I wonder (1) how you would want to go about communicating the fact that you need to explicitly nominate such a proposal (by labeling it
I-lang-nominatedwith a bot) to a much larger & wider audience and (2) crucially how you would plan on dealing with the resulting increased traffic.[..]
These Rust users simply don't know about
I-lang-nominatedand in practice issue triagers and compiler contributors very rarely recommend it unless they're personally interested in the proposal.
Actually, I think this is OK and is a desirable filter. One of our criteria for accepting a lang experiment has traditionally been that we have an experienced contributor -- someone we trust -- driving or at least mentoring the implementation work. As I see it, the purpose of a vibe check for a feature request is to lead to a lang experiment, and so it's only useful to do this if the experiment is otherwise plausible.
In this way, these r-l/r issues aren't so different from non-feature request issues. We often have other questions nominated for us to ask for our vibes on, e.g., whether we think some probably-wrong behavior is worth fixing and whether we'd be likely to accept the breakage if someone were to start plowing through this. These too tend to be nominated by familiar faces; not all bug reports get immediately nominated for lang. There's a filtering step. Someone around here tends to have to be interested.
The final comment period, with a disposition to merge, as per the review above, is now complete.

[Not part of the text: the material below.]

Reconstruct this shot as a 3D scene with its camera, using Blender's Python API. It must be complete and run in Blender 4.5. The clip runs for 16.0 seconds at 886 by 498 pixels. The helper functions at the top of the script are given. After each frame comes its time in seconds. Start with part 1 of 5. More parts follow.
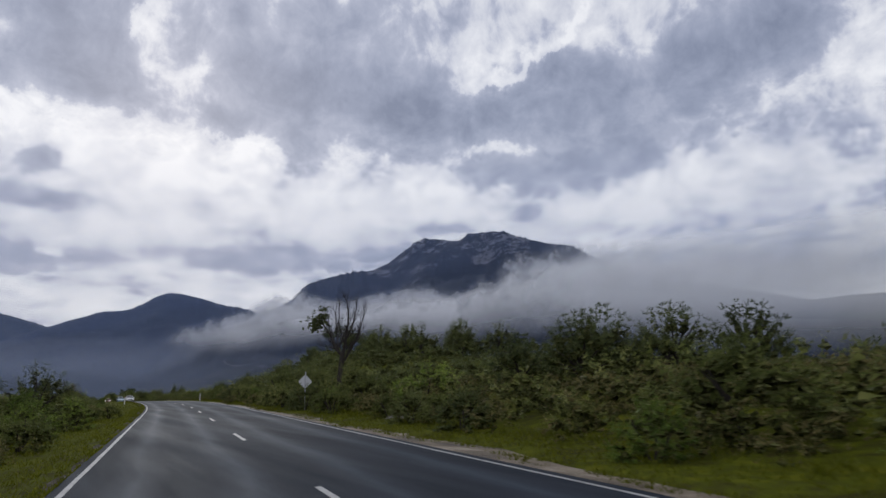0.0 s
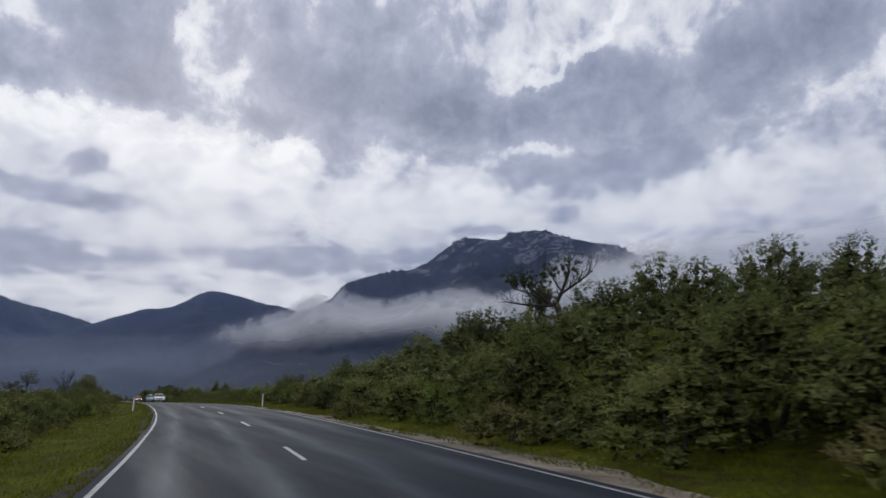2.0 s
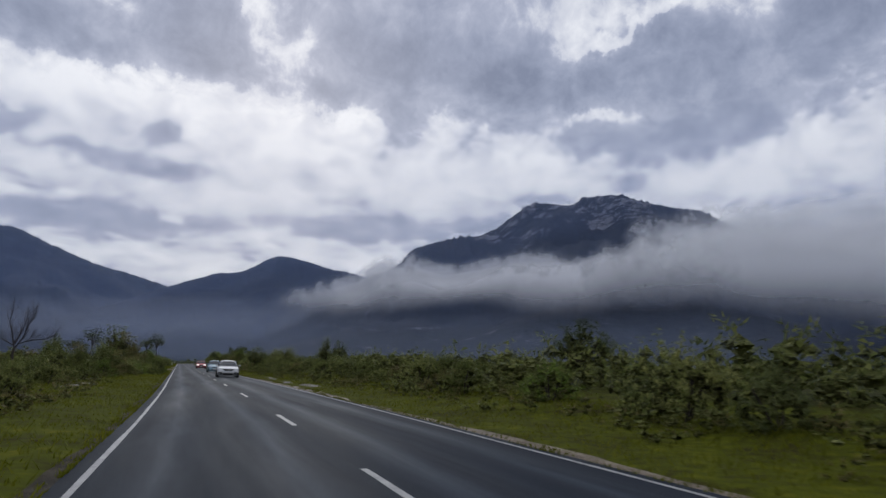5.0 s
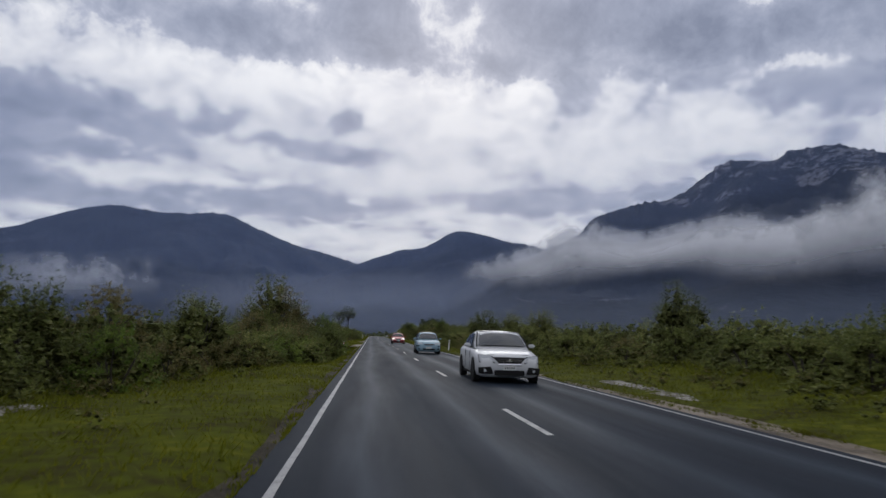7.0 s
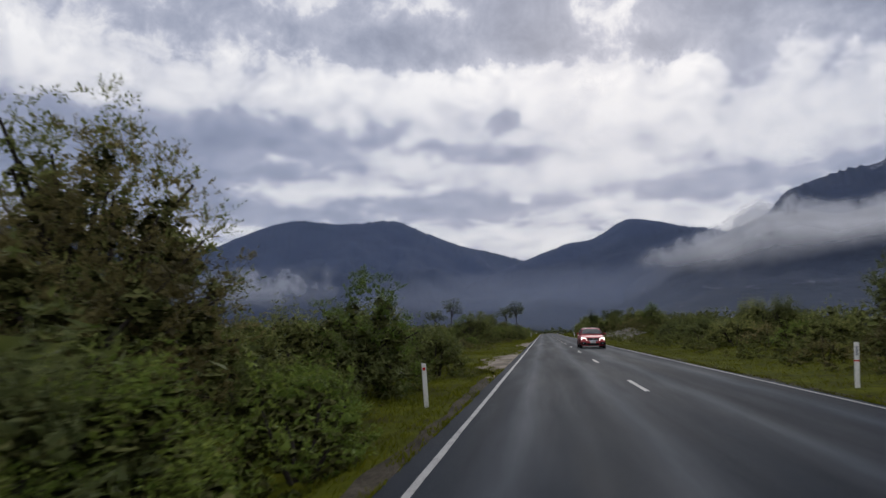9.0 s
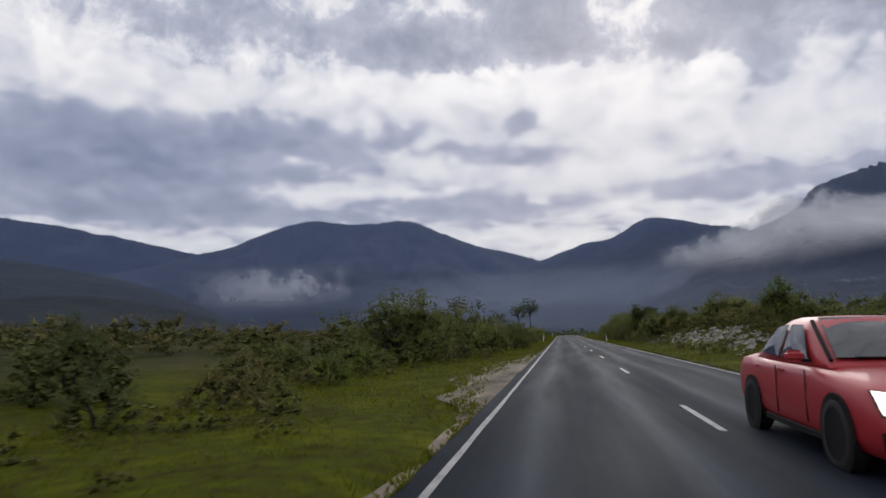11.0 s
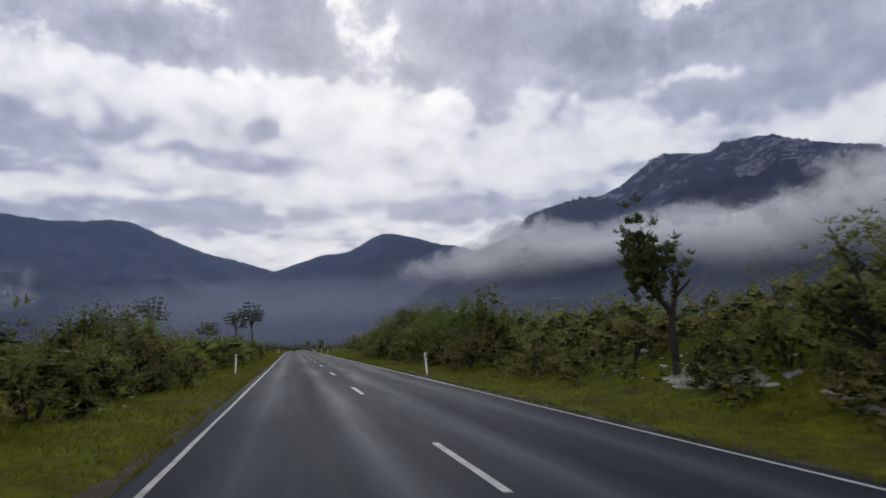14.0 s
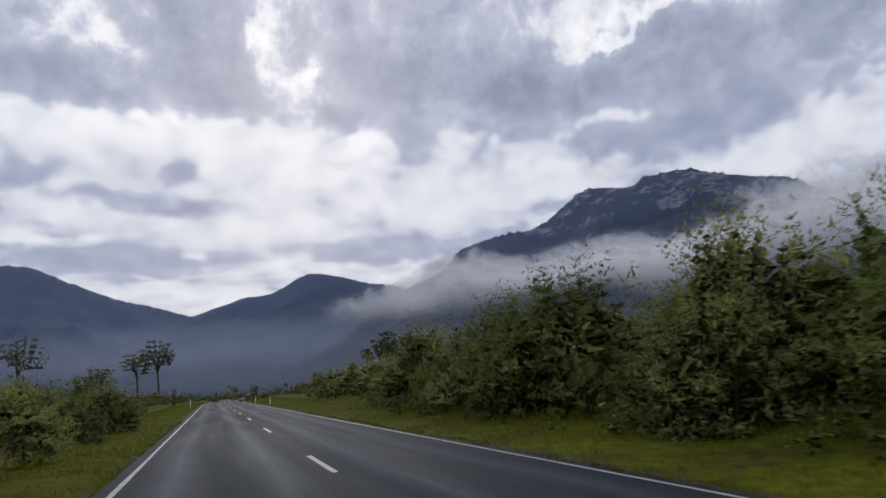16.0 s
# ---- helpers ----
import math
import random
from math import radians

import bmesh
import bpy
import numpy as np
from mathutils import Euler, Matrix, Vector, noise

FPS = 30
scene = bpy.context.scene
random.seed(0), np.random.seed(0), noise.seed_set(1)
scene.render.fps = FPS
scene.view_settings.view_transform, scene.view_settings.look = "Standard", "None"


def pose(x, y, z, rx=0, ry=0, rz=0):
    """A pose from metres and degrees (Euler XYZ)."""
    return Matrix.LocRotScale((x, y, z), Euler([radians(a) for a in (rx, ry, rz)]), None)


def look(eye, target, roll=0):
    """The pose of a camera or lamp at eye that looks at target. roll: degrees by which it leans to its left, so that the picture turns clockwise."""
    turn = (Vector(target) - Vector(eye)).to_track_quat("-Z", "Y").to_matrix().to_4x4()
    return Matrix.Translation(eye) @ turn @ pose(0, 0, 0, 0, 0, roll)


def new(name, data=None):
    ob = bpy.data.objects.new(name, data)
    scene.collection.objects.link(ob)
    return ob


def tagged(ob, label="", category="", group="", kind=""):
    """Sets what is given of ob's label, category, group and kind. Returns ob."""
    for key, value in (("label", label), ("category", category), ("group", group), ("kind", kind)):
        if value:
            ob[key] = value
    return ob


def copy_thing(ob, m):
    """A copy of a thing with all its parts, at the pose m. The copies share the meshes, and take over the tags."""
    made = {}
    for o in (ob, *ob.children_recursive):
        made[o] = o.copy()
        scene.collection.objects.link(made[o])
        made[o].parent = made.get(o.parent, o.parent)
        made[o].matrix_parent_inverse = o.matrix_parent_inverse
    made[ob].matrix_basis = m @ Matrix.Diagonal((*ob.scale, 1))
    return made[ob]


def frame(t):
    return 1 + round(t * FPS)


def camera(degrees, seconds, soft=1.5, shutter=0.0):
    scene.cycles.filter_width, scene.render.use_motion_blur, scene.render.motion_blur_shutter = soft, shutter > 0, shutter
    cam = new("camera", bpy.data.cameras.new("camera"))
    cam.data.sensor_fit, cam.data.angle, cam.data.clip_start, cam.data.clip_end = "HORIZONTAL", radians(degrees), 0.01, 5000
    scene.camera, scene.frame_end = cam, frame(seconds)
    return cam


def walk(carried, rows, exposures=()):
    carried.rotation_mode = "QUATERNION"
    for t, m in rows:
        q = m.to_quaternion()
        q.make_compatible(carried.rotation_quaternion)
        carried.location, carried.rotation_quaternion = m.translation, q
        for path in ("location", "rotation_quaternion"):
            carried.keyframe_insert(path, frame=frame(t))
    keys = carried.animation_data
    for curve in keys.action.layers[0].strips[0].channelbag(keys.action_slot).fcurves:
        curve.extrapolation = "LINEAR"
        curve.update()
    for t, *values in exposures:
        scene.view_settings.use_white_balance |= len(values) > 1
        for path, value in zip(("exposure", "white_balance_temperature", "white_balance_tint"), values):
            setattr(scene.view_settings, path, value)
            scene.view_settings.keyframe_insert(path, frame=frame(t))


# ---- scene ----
# The camera rides along the left lane, 1.3 m above the road.
cam = camera(68.5, 16.0, soft=1.5, shutter=0.1)
PATH = [
    (0.0, pose(-12.86, -115.98, -0.40, 102.95, 1.00, -30.05)),
    (0.5, pose(-11.51, -105.80, -0.24, 101.89, 1.85, -28.93)),
    (1.0, pose(-10.12, -95.64, -0.06, 102.60, 0.83, -29.19)),
    (1.5, pose(-8.75, -85.21, 0.17, 102.79, -0.05, -27.86)),
    (2.0, pose(-7.28, -74.58, 0.31, 103.11, 0.04, -27.04)),
    (2.5, pose(-5.95, -63.95, 0.45, 104.23, -0.59, -26.52)),
    (3.0, pose(-4.76, -53.33, 0.65, 103.55, -0.59, -25.63)),
    (3.5, pose(-3.83, -42.68, 0.83, 102.78, -0.80, -25.24)),
    (4.0, pose(-3.17, -31.99, 1.01, 101.97, -1.08, -24.82)),
    (4.5, pose(-2.74, -21.30, 1.19, 101.14, -1.32, -23.84)),
    (5.0, pose(-2.56, -10.62, 1.30, 100.34, -1.38, -21.78)),
    (5.5, pose(-2.40, 0.00, 1.30, 99.61, -1.16, -18.12)),
    (6.0, pose(-2.27, 10.55, 1.30, 98.97, -0.52, -12.34)),
    (6.5, pose(-2.27, 20.93, 1.29, 97.98, -1.60, -8.52)),
    (7.0, pose(-2.39, 31.12, 1.28, 97.61, -1.60, -6.27)),
    (7.5, pose(-2.24, 41.57, 1.29, 97.09, -0.01, -2.73)),
    (8.0, pose(-2.14, 52.26, 1.31, 96.43, 0.01, 1.96)),
    (8.5, pose(-2.14, 63.05, 1.33, 96.51, -0.61, 5.48)),
    (9.0, pose(-2.05, 73.78, 1.26, 97.27, 0.56, 8.70)),
    (9.5, pose(-2.00, 84.20, 1.30, 97.62, 1.10, 10.99)),
    (10.0, pose(-1.99, 94.42, 1.30, 97.67, 1.17, 12.15)),
    (10.5, pose(-1.99, 104.53, 1.30, 97.56, 0.92, 11.96)),
    (11.0, pose(-2.01, 114.62, 1.30, 97.39, 0.52, 10.21)),
    (11.5, pose(-2.06, 124.78, 1.31, 97.28, 0.12, 6.66)),
    (12.0, pose(-2.08, 135.10, 1.28, 97.36, -0.11, 1.12)),
    (12.5, pose(-2.12, 145.74, 1.27, 97.46, -0.33, -4.31)),
    (13.0, pose(-2.08, 156.51, 1.31, 97.80, 1.11, -7.24)),
    (13.5, pose(-2.01, 167.35, 1.30, 98.04, 0.66, -10.36)),
    (14.0, pose(-1.84, 178.07, 1.30, 98.37, 0.71, -12.90)),
    (14.5, pose(-1.83, 188.72, 1.33, 99.27, -0.22, -16.15)),
    (15.0, pose(-1.81, 199.36, 1.32, 99.41, 1.35, -17.39)),
    (15.5, pose(-1.70, 210.30, 1.40, 100.78, 2.86, -17.30)),
    (16.0, pose(-1.82, 221.09, 1.29, 101.67, 3.11, -19.11)),
]
walk(cam, PATH, [(0.0, 0.04, 6150, 9), (5.5, 0.0, 6050, 9), (7.0, 0.03, 6150, 9), (9.5, 0.12, 6400, 9), (12.0, 0.2, 6450, 9), (16.0, 0.24, 6320, 9)])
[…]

As the automated representative of the governance process, I would like to thank the author for their work and everyone else who contributed.
This will be merged soon.
You've linked to https://github.com/rust-lang/rust/issues/128464 as a success story. However, that's an outlier because its author is not a stranger to the project's processes very likely even before their involvement in R4L.
The story behind that issue is that I brought it up during the fortnightly call between R4L and T-lang, and a T-lang member asked me to file it as an issue. I asked where to file it because I was not sure whether T-lang had an MCP/ACP equivalent, and I was told to file it on r-l/r.